## Given instruction
Write out the material again exactly, please, and omit the pictures.

## Dataset section
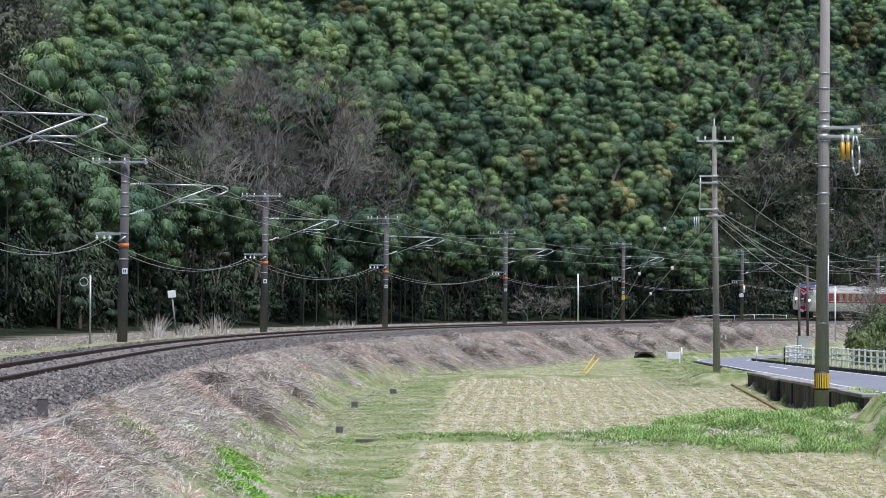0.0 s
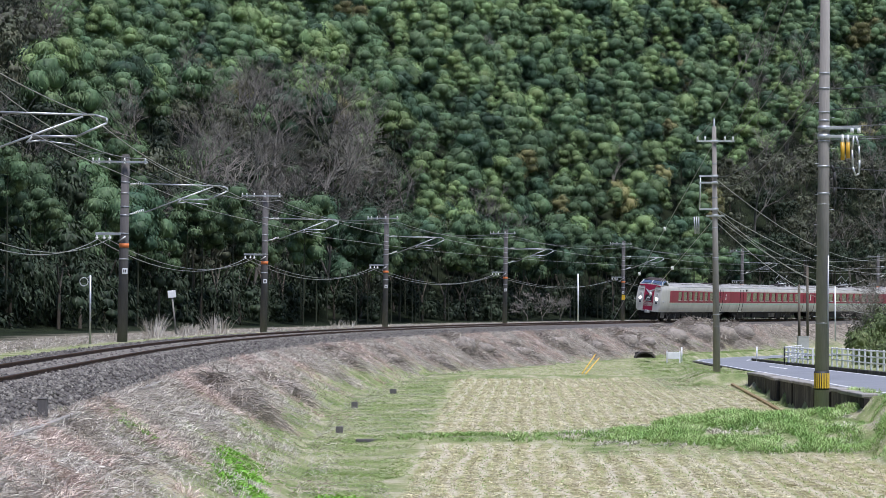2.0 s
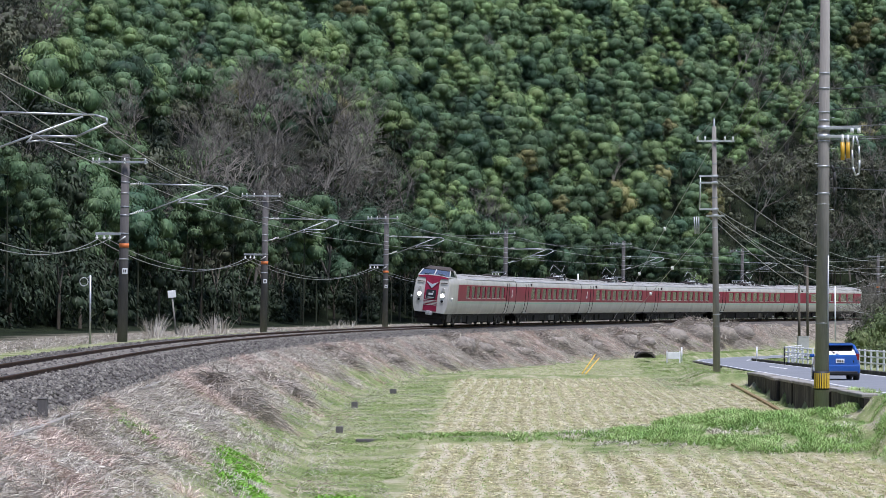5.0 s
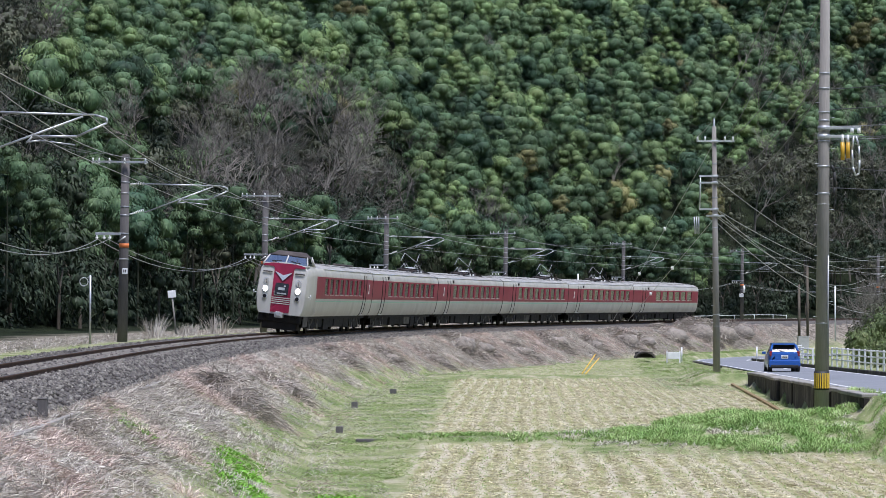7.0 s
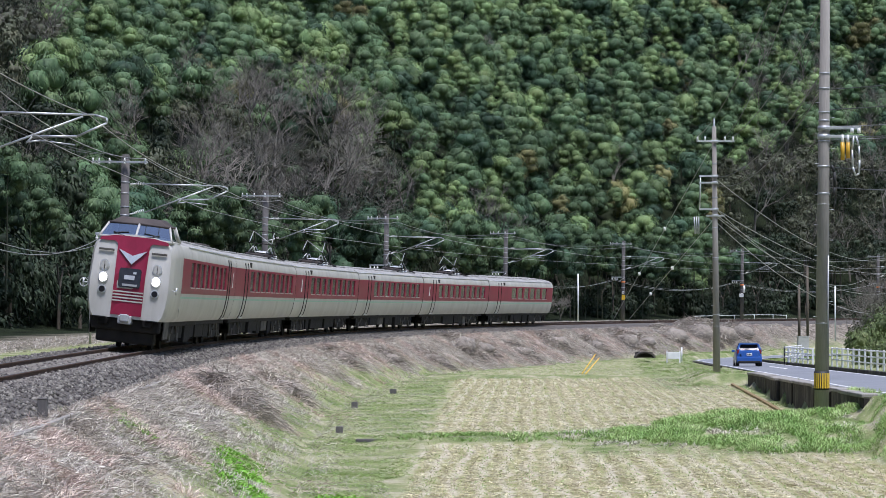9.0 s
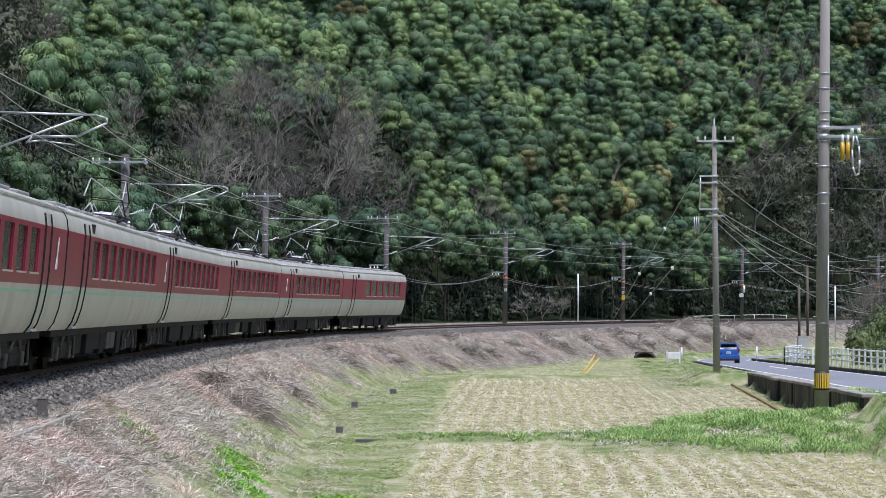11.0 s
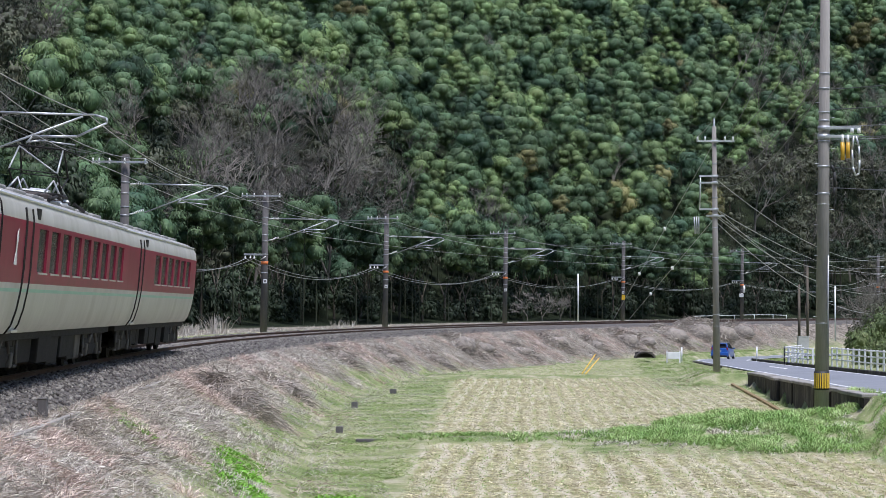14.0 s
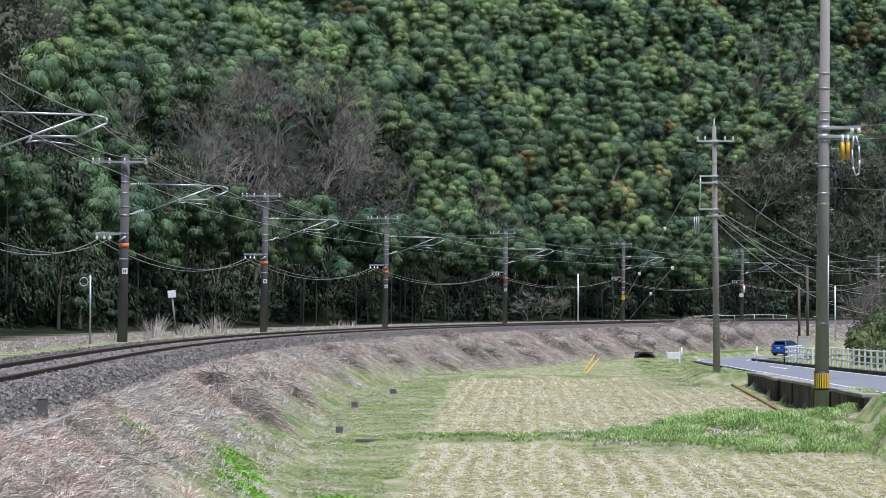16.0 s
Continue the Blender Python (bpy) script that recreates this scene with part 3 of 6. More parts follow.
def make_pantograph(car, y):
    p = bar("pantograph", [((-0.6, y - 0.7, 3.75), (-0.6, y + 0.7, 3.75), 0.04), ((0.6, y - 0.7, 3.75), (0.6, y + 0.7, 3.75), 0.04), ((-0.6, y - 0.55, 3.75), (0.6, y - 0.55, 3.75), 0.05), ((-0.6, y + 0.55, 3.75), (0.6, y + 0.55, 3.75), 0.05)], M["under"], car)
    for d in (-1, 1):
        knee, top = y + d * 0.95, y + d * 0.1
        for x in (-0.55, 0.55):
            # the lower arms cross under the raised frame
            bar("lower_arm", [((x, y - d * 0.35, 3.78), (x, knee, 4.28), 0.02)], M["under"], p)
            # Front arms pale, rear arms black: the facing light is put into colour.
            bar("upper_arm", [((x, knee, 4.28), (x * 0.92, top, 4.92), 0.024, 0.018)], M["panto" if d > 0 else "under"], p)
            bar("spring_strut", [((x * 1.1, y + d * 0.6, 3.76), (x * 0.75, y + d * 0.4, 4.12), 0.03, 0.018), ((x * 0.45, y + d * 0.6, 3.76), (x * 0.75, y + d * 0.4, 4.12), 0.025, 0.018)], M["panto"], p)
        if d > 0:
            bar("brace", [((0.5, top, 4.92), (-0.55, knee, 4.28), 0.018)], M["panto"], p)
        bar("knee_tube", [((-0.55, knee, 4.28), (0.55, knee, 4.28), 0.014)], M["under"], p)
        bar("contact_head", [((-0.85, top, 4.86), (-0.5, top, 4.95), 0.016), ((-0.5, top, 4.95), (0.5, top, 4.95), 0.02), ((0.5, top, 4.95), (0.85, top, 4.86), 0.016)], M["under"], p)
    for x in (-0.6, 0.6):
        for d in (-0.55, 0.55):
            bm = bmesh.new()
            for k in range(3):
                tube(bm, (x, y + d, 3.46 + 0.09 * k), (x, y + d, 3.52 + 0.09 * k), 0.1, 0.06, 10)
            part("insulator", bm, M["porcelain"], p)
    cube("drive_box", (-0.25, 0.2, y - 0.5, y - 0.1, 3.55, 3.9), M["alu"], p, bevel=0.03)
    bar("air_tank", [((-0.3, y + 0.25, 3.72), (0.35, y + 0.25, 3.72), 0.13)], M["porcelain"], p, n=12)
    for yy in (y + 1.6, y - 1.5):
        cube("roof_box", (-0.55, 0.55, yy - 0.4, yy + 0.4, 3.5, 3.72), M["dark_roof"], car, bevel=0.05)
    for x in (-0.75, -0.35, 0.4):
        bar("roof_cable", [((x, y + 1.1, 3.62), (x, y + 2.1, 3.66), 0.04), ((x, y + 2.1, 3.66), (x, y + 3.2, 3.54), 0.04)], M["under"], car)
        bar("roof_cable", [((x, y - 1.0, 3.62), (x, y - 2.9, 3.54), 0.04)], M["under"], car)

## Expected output
0.0 s
2.0 s
5.0 s
7.0 s
9.0 s
11.0 s
14.0 s
16.0 s
Continue the Blender Python (bpy) script that recreates this scene with part 3 of 6. More parts follow.
def make_pantograph(car, y):
    p = bar("pantograph", [((-0.6, y - 0.7, 3.75), (-0.6, y + 0.7, 3.75), 0.04), ((0.6, y - 0.7, 3.75), (0.6, y + 0.7, 3.75), 0.04), ((-0.6, y - 0.55, 3.75), (0.6, y - 0.55, 3.75), 0.05), ((-0.6, y + 0.55, 3.75), (0.6, y + 0.55, 3.75), 0.05)], M["under"], car)
    for d in (-1, 1):
        knee, top = y + d * 0.95, y + d * 0.1
        for x in (-0.55, 0.55):
            # the lower arms cross under the raised frame
            bar("lower_arm", [((x, y - d * 0.35, 3.78), (x, knee, 4.28), 0.02)], M["under"], p)
            # Front arms pale, rear arms black: the facing light is put into colour.
            bar("upper_arm", [((x, knee, 4.28), (x * 0.92, top, 4.92), 0.024, 0.018)], M["panto" if d > 0 else "under"], p)
            bar("spring_strut", [((x * 1.1, y + d * 0.6, 3.76), (x * 0.75, y + d * 0.4, 4.12), 0.03, 0.018), ((x * 0.45, y + d * 0.6, 3.76), (x * 0.75, y + d * 0.4, 4.12), 0.025, 0.018)], M["panto"], p)
        if d > 0:
            bar("brace", [((0.5, top, 4.92), (-0.55, knee, 4.28), 0.018)], M["panto"], p)
        bar("knee_tube", [((-0.55, knee, 4.28), (0.55, knee, 4.28), 0.014)], M["under"], p)
        bar("contact_head", [((-0.85, top, 4.86), (-0.5, top, 4.95), 0.016), ((-0.5, top, 4.95), (0.5, top, 4.95), 0.02), ((0.5, top, 4.95), (0.85, top, 4.86), 0.016)], M["under"], p)
    for x in (-0.6, 0.6):
        for d in (-0.55, 0.55):
            bm = bmesh.new()
            for k in range(3):
                tube(bm, (x, y + d, 3.46 + 0.09 * k), (x, y + d, 3.52 + 0.09 * k), 0.1, 0.06, 10)
            part("insulator", bm, M["porcelain"], p)
    cube("drive_box", (-0.25, 0.2, y - 0.5, y - 0.1, 3.55, 3.9), M["alu"], p, bevel=0.03)
    bar("air_tank", [((-0.3, y + 0.25, 3.72), (0.35, y + 0.25, 3.72), 0.13)], M["porcelain"], p, n=12)
    for yy in (y + 1.6, y - 1.5):
        cube("roof_box", (-0.55, 0.55, yy - 0.4, yy + 0.4, 3.5, 3.72), M["dark_roof"], car, bevel=0.05)
    for x in (-0.75, -0.35, 0.4):
        bar("roof_cable", [((x, y + 1.1, 3.62), (x, y + 2.1, 3.66), 0.04), ((x, y + 2.1, 3.66), (x, y + 3.2, 3.54), 0.04)], M["under"], car)
        bar("roof_cable", [((x, y - 1.0, 3.62), (x, y - 2.9, 3.54), 0.04)], M["under"], car)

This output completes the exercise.